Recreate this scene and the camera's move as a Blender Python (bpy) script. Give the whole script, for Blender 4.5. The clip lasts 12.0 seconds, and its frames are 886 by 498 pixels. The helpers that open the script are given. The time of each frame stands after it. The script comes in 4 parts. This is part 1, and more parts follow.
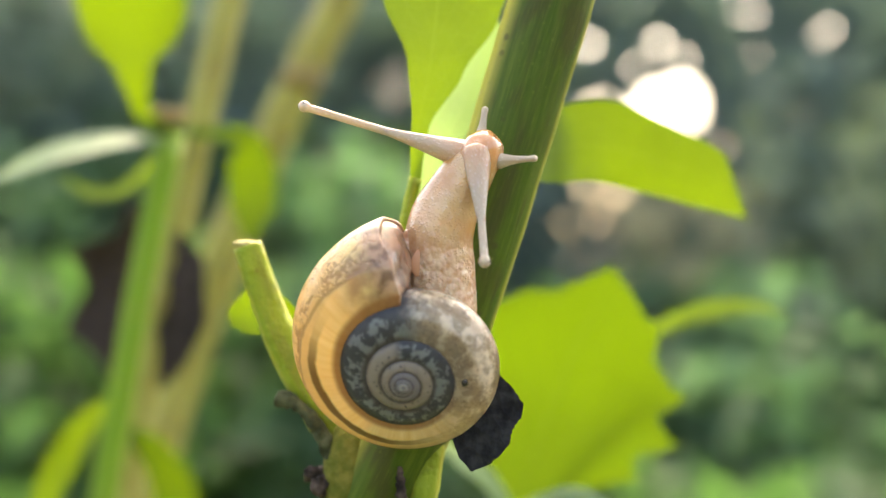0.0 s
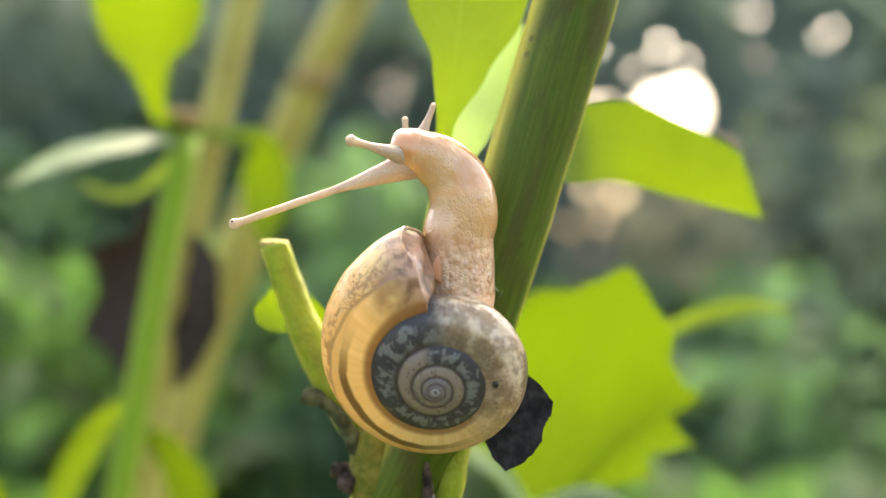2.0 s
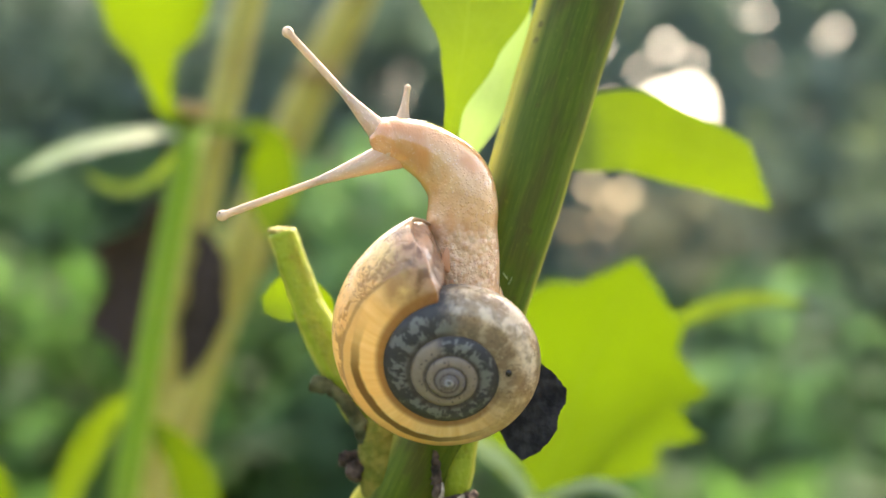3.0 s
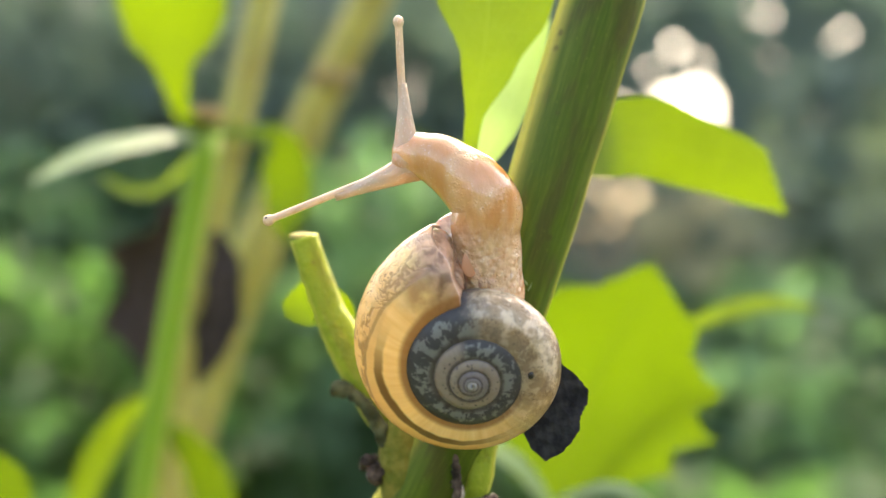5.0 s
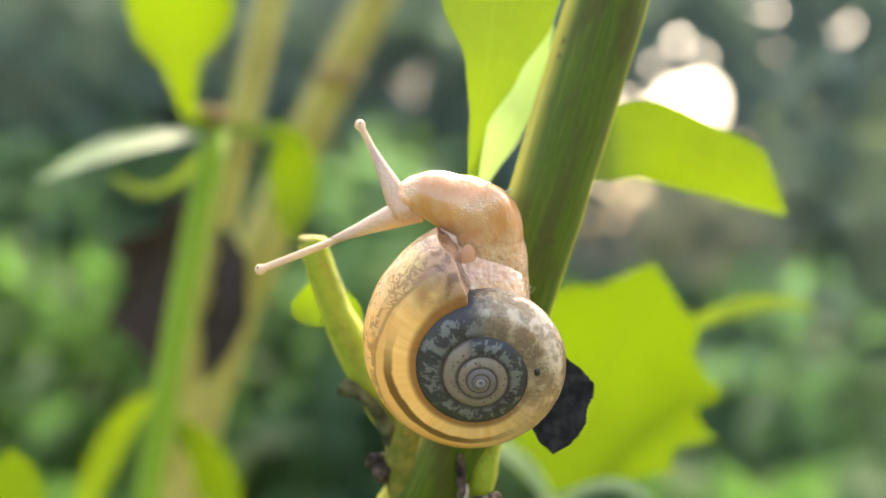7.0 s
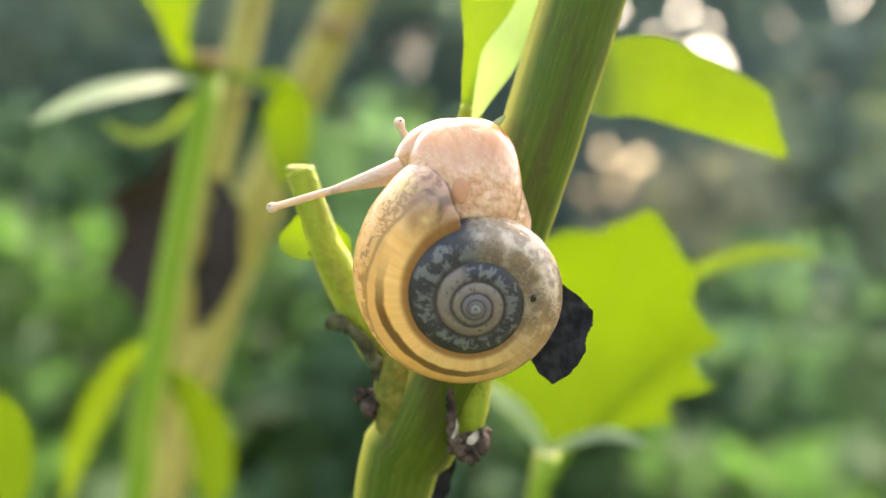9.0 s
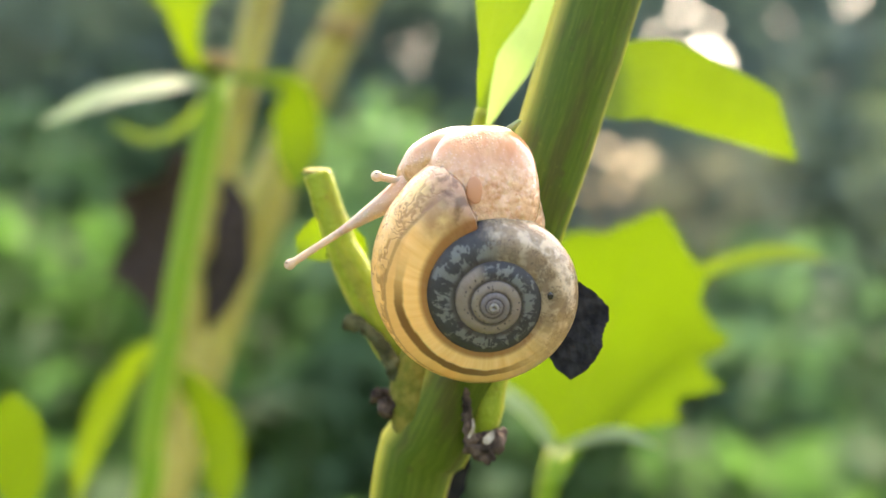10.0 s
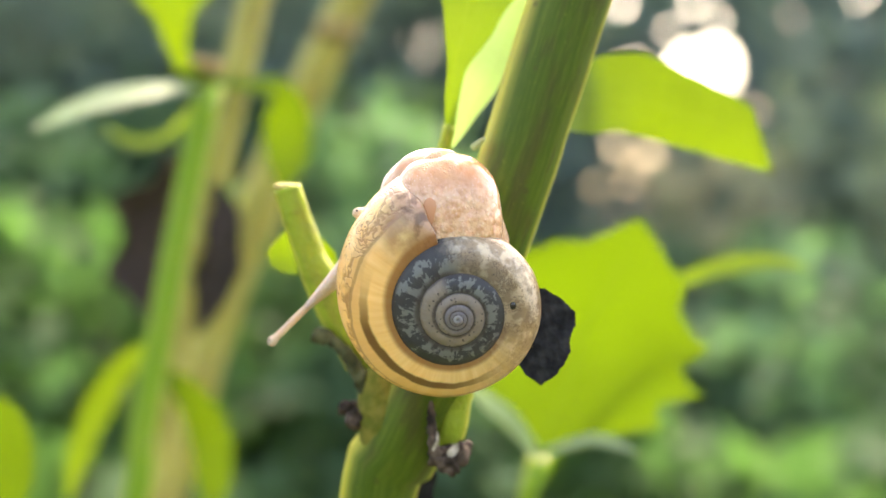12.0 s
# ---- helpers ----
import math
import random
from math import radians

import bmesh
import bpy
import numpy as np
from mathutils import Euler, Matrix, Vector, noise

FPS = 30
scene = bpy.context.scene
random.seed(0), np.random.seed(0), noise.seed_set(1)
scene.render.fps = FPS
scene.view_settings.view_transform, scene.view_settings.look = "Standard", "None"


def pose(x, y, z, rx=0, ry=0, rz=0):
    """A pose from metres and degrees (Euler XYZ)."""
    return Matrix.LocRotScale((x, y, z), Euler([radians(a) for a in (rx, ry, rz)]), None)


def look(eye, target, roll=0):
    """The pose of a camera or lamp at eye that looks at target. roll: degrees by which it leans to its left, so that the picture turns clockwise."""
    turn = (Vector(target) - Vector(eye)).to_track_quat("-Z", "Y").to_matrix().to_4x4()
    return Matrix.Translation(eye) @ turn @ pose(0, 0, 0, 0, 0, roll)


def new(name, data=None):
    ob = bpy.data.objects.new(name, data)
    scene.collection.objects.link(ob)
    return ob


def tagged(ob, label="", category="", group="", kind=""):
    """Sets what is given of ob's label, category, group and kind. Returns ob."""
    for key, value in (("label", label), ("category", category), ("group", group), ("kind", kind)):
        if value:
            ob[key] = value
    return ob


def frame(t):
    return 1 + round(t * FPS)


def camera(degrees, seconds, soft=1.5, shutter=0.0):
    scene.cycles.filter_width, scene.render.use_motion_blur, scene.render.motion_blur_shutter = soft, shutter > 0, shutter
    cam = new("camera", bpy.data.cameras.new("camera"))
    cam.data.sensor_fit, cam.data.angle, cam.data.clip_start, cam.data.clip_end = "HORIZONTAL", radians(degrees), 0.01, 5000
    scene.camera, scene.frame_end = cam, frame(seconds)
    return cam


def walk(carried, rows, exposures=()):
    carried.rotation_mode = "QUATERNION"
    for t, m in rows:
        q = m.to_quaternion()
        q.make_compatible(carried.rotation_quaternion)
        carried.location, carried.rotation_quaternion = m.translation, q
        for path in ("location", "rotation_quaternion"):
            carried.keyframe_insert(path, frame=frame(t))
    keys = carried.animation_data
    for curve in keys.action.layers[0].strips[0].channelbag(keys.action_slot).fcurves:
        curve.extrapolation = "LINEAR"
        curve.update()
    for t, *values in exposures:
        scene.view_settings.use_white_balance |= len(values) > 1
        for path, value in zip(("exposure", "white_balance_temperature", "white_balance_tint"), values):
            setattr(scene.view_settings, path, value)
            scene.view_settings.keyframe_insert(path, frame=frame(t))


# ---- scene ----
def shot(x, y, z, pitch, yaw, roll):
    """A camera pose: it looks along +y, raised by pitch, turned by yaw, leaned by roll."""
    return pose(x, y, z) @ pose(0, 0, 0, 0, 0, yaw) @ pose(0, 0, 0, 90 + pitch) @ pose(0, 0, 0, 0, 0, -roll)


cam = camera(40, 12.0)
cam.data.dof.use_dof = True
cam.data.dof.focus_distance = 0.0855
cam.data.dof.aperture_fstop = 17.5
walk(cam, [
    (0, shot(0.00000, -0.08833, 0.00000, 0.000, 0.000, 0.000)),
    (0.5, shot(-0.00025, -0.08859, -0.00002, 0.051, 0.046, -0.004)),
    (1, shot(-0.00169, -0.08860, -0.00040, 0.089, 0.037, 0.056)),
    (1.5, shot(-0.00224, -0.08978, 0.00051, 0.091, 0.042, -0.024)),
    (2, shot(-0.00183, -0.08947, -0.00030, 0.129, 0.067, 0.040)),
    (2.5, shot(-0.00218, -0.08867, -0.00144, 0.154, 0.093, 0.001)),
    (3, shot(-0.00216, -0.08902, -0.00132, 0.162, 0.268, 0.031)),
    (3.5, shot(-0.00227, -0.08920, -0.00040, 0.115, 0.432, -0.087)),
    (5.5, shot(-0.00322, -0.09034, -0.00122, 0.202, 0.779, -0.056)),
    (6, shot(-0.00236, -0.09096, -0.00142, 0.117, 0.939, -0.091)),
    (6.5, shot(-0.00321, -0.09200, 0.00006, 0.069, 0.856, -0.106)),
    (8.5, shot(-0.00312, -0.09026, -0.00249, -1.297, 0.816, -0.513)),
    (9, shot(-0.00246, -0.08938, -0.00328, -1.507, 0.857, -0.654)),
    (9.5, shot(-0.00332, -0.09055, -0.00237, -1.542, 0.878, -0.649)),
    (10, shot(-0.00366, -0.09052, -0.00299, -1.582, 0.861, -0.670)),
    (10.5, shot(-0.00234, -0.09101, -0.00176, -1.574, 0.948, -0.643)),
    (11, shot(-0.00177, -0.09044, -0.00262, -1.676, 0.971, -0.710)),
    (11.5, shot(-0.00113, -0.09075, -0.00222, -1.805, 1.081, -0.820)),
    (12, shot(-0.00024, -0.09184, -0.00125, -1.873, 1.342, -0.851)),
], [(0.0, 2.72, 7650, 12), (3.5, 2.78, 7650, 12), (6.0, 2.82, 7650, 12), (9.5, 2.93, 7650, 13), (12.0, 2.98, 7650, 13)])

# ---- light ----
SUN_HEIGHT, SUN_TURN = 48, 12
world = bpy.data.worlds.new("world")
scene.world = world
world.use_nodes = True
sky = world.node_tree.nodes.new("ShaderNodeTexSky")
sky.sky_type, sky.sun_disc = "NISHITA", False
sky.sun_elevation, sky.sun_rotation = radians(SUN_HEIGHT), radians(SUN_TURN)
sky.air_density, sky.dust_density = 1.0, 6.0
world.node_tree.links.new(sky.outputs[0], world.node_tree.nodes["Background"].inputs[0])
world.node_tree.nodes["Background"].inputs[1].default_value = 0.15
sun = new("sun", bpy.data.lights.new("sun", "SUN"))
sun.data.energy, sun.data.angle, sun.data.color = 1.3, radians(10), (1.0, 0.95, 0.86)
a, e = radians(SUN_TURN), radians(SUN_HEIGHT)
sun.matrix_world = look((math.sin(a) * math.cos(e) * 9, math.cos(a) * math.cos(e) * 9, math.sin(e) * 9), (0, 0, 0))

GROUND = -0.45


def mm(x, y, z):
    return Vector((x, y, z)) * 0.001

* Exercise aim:
What is wanted is an exact copy of the lines from the line containing "from math import radians" to the line containing "for key, value", both lines included, and of no other line.

* Task solution:
from math import radians

import bmesh
import bpy
import numpy as np
from mathutils import Euler, Matrix, Vector, noise

FPS = 30
scene = bpy.context.scene
random.seed(0), np.random.seed(0), noise.seed_set(1)
scene.render.fps = FPS
scene.view_settings.view_transform, scene.view_settings.look = "Standard", "None"


def pose(x, y, z, rx=0, ry=0, rz=0):
    """A pose from metres and degrees (Euler XYZ)."""
    return Matrix.LocRotScale((x, y, z), Euler([radians(a) for a in (rx, ry, rz)]), None)


def look(eye, target, roll=0):
    """The pose of a camera or lamp at eye that looks at target. roll: degrees by which it leans to its left, so that the picture turns clockwise."""
    turn = (Vector(target) - Vector(eye)).to_track_quat("-Z", "Y").to_matrix().to_4x4()
    return Matrix.Translation(eye) @ turn @ pose(0, 0, 0, 0, 0, roll)


def new(name, data=None):
    ob = bpy.data.objects.new(name, data)
    scene.collection.objects.link(ob)
    return ob


def tagged(ob, label="", category="", group="", kind=""):
    """Sets what is given of ob's label, category, group and kind. Returns ob."""
    for key, value in (("label", label), ("category", category), ("group", group), ("kind", kind)):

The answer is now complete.